-- Start of THE INPUT --

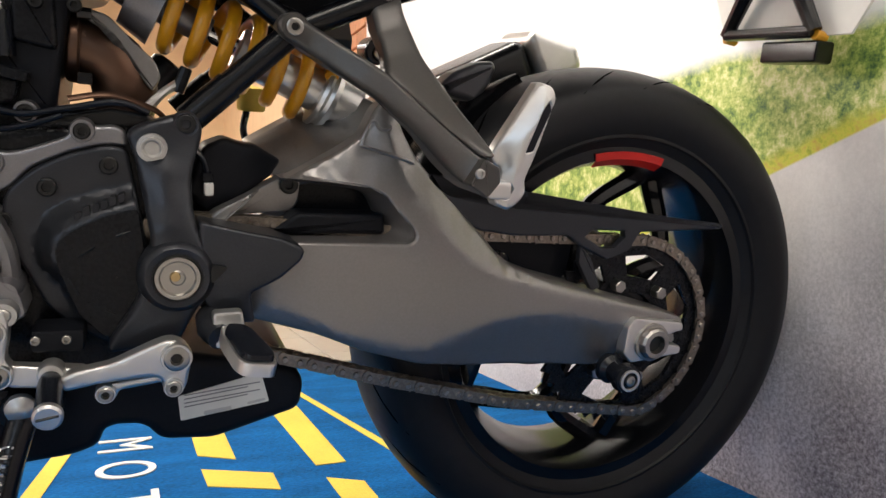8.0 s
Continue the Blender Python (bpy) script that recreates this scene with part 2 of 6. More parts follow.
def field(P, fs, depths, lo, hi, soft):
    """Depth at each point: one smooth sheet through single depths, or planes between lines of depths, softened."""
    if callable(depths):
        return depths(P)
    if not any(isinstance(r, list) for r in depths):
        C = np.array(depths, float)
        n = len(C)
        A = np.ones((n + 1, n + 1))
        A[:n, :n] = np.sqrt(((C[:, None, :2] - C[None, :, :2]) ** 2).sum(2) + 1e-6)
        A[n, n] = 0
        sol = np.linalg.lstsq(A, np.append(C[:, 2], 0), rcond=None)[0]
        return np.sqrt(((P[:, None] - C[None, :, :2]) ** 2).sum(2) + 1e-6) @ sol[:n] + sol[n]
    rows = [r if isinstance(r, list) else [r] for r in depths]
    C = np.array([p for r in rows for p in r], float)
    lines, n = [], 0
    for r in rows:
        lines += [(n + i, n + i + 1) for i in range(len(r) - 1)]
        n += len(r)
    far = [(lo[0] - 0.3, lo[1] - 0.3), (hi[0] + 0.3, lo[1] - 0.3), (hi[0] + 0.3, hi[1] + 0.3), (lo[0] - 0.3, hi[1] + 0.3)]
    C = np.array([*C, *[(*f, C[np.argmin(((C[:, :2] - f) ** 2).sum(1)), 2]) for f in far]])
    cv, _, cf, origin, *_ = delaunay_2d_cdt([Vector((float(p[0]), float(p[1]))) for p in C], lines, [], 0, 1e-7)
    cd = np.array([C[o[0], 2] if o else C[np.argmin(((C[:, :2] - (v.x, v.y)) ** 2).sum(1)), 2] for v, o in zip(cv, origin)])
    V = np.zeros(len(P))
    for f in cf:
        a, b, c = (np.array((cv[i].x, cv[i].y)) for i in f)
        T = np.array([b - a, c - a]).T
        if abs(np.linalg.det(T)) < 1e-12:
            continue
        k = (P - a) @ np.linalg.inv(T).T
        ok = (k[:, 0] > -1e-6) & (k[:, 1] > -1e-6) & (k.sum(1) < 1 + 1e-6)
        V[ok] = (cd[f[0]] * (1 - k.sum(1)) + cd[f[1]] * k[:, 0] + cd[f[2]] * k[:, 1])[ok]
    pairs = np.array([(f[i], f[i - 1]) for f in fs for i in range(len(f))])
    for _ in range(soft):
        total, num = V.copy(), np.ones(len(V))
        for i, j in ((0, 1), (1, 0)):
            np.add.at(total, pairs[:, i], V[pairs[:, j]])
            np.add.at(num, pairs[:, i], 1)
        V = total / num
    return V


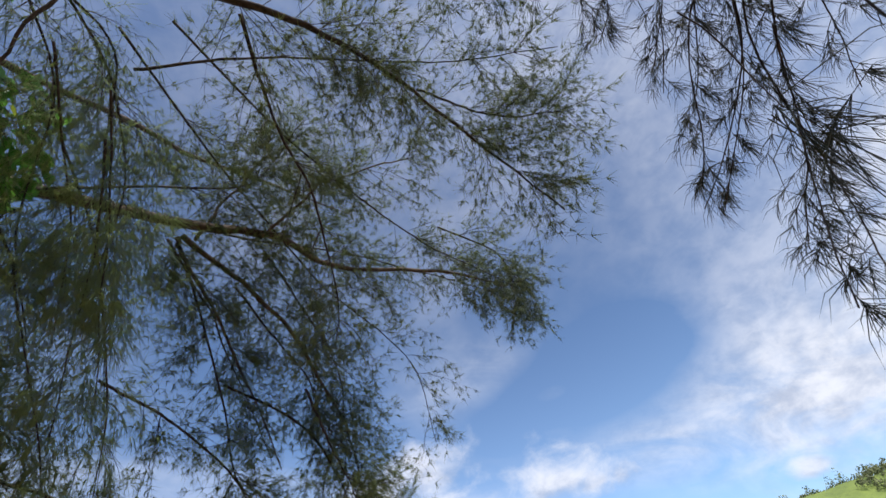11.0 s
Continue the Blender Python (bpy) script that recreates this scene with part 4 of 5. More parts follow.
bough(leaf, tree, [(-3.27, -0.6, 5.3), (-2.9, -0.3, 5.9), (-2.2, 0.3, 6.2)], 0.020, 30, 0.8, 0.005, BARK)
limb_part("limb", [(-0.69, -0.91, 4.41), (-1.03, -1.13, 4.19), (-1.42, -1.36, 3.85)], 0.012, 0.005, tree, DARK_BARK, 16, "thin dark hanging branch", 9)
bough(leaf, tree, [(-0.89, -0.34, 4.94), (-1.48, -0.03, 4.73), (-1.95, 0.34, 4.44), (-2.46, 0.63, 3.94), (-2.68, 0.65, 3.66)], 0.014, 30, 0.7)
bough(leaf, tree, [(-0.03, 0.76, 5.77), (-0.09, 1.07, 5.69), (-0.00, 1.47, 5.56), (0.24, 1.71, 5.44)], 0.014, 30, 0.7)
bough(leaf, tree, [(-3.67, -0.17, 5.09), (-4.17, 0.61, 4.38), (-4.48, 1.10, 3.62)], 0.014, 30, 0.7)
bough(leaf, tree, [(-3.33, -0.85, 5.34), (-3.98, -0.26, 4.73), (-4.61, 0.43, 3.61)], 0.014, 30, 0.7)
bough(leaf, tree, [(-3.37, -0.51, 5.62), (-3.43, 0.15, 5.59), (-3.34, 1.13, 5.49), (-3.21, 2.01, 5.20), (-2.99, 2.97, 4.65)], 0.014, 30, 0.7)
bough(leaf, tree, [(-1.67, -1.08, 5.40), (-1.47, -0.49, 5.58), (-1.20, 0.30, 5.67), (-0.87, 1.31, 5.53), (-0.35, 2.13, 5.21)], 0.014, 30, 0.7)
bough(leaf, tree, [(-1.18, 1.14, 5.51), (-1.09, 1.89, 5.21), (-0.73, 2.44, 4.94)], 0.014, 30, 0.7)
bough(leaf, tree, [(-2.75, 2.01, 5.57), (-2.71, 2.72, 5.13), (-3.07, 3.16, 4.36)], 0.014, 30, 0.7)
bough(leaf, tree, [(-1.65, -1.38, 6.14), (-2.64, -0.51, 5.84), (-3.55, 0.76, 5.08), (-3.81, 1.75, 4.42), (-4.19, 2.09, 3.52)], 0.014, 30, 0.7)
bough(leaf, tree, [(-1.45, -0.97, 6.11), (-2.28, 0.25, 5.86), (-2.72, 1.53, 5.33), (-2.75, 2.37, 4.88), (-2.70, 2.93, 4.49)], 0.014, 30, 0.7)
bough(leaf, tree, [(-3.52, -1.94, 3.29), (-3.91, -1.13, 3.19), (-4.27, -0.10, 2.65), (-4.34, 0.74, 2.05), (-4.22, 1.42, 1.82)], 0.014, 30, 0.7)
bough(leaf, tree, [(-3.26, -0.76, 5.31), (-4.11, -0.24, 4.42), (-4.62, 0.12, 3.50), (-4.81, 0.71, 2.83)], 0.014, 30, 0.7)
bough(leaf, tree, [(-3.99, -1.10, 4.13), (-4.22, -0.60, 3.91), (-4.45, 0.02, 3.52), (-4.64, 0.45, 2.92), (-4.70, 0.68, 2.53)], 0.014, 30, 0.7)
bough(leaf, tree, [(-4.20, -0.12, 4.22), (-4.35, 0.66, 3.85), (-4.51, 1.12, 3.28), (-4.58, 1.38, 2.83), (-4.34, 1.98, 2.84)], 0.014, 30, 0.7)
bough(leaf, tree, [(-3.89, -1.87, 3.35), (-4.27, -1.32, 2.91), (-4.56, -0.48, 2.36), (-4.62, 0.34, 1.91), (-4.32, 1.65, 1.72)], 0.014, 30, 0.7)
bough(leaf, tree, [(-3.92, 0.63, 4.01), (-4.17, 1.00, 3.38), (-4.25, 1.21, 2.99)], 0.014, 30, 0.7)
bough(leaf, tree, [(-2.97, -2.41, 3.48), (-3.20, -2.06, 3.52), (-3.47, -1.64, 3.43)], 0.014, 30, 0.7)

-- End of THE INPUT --

### YOUR OBJECTIVE
Write out all the entries exactly, except for the pictures.

### SOLUTION TO THIS TASK
8.0 s
Continue the Blender Python (bpy) script that recreates this scene with part 2 of 6. More parts follow.
def field(P, fs, depths, lo, hi, soft):
    """Depth at each point: one smooth sheet through single depths, or planes between lines of depths, softened."""
    if callable(depths):
        return depths(P)
    if not any(isinstance(r, list) for r in depths):
        C = np.array(depths, float)
        n = len(C)
        A = np.ones((n + 1, n + 1))
        A[:n, :n] = np.sqrt(((C[:, None, :2] - C[None, :, :2]) ** 2).sum(2) + 1e-6)
        A[n, n] = 0
        sol = np.linalg.lstsq(A, np.append(C[:, 2], 0), rcond=None)[0]
        return np.sqrt(((P[:, None] - C[None, :, :2]) ** 2).sum(2) + 1e-6) @ sol[:n] + sol[n]
    rows = [r if isinstance(r, list) else [r] for r in depths]
    C = np.array([p for r in rows for p in r], float)
    lines, n = [], 0
    for r in rows:
        lines += [(n + i, n + i + 1) for i in range(len(r) - 1)]
        n += len(r)
    far = [(lo[0] - 0.3, lo[1] - 0.3), (hi[0] + 0.3, lo[1] - 0.3), (hi[0] + 0.3, hi[1] + 0.3), (lo[0] - 0.3, hi[1] + 0.3)]
    C = np.array([*C, *[(*f, C[np.argmin(((C[:, :2] - f) ** 2).sum(1)), 2]) for f in far]])
    cv, _, cf, origin, *_ = delaunay_2d_cdt([Vector((float(p[0]), float(p[1]))) for p in C], lines, [], 0, 1e-7)
    cd = np.array([C[o[0], 2] if o else C[np.argmin(((C[:, :2] - (v.x, v.y)) ** 2).sum(1)), 2] for v, o in zip(cv, origin)])
    V = np.zeros(len(P))
    for f in cf:
        a, b, c = (np.array((cv[i].x, cv[i].y)) for i in f)
        T = np.array([b - a, c - a]).T
        if abs(np.linalg.det(T)) < 1e-12:
            continue
        k = (P - a) @ np.linalg.inv(T).T
        ok = (k[:, 0] > -1e-6) & (k[:, 1] > -1e-6) & (k.sum(1) < 1 + 1e-6)
        V[ok] = (cd[f[0]] * (1 - k.sum(1)) + cd[f[1]] * k[:, 0] + cd[f[2]] * k[:, 1])[ok]
    pairs = np.array([(f[i], f[i - 1]) for f in fs for i in range(len(f))])
    for _ in range(soft):
        total, num = V.copy(), np.ones(len(V))
        for i, j in ((0, 1), (1, 0)):
            np.add.at(total, pairs[:, i], V[pairs[:, j]])
            np.add.at(num, pairs[:, i], 1)
        V = total / num
    return V


11.0 s
Continue the Blender Python (bpy) script that recreates this scene with part 4 of 5. More parts follow.
bough(leaf, tree, [(-3.27, -0.6, 5.3), (-2.9, -0.3, 5.9), (-2.2, 0.3, 6.2)], 0.020, 30, 0.8, 0.005, BARK)
limb_part("limb", [(-0.69, -0.91, 4.41), (-1.03, -1.13, 4.19), (-1.42, -1.36, 3.85)], 0.012, 0.005, tree, DARK_BARK, 16, "thin dark hanging branch", 9)
bough(leaf, tree, [(-0.89, -0.34, 4.94), (-1.48, -0.03, 4.73), (-1.95, 0.34, 4.44), (-2.46, 0.63, 3.94), (-2.68, 0.65, 3.66)], 0.014, 30, 0.7)
bough(leaf, tree, [(-0.03, 0.76, 5.77), (-0.09, 1.07, 5.69), (-0.00, 1.47, 5.56), (0.24, 1.71, 5.44)], 0.014, 30, 0.7)
bough(leaf, tree, [(-3.67, -0.17, 5.09), (-4.17, 0.61, 4.38), (-4.48, 1.10, 3.62)], 0.014, 30, 0.7)
bough(leaf, tree, [(-3.33, -0.85, 5.34), (-3.98, -0.26, 4.73), (-4.61, 0.43, 3.61)], 0.014, 30, 0.7)
bough(leaf, tree, [(-3.37, -0.51, 5.62), (-3.43, 0.15, 5.59), (-3.34, 1.13, 5.49), (-3.21, 2.01, 5.20), (-2.99, 2.97, 4.65)], 0.014, 30, 0.7)
bough(leaf, tree, [(-1.67, -1.08, 5.40), (-1.47, -0.49, 5.58), (-1.20, 0.30, 5.67), (-0.87, 1.31, 5.53), (-0.35, 2.13, 5.21)], 0.014, 30, 0.7)
bough(leaf, tree, [(-1.18, 1.14, 5.51), (-1.09, 1.89, 5.21), (-0.73, 2.44, 4.94)], 0.014, 30, 0.7)
bough(leaf, tree, [(-2.75, 2.01, 5.57), (-2.71, 2.72, 5.13), (-3.07, 3.16, 4.36)], 0.014, 30, 0.7)
bough(leaf, tree, [(-1.65, -1.38, 6.14), (-2.64, -0.51, 5.84), (-3.55, 0.76, 5.08), (-3.81, 1.75, 4.42), (-4.19, 2.09, 3.52)], 0.014, 30, 0.7)
bough(leaf, tree, [(-1.45, -0.97, 6.11), (-2.28, 0.25, 5.86), (-2.72, 1.53, 5.33), (-2.75, 2.37, 4.88), (-2.70, 2.93, 4.49)], 0.014, 30, 0.7)
bough(leaf, tree, [(-3.52, -1.94, 3.29), (-3.91, -1.13, 3.19), (-4.27, -0.10, 2.65), (-4.34, 0.74, 2.05), (-4.22, 1.42, 1.82)], 0.014, 30, 0.7)
bough(leaf, tree, [(-3.26, -0.76, 5.31), (-4.11, -0.24, 4.42), (-4.62, 0.12, 3.50), (-4.81, 0.71, 2.83)], 0.014, 30, 0.7)
bough(leaf, tree, [(-3.99, -1.10, 4.13), (-4.22, -0.60, 3.91), (-4.45, 0.02, 3.52), (-4.64, 0.45, 2.92), (-4.70, 0.68, 2.53)], 0.014, 30, 0.7)
bough(leaf, tree, [(-4.20, -0.12, 4.22), (-4.35, 0.66, 3.85), (-4.51, 1.12, 3.28), (-4.58, 1.38, 2.83), (-4.34, 1.98, 2.84)], 0.014, 30, 0.7)
bough(leaf, tree, [(-3.89, -1.87, 3.35), (-4.27, -1.32, 2.91), (-4.56, -0.48, 2.36), (-4.62, 0.34, 1.91), (-4.32, 1.65, 1.72)], 0.014, 30, 0.7)
bough(leaf, tree, [(-3.92, 0.63, 4.01), (-4.17, 1.00, 3.38), (-4.25, 1.21, 2.99)], 0.014, 30, 0.7)
bough(leaf, tree, [(-2.97, -2.41, 3.48), (-3.20, -2.06, 3.52), (-3.47, -1.64, 3.43)], 0.014, 30, 0.7)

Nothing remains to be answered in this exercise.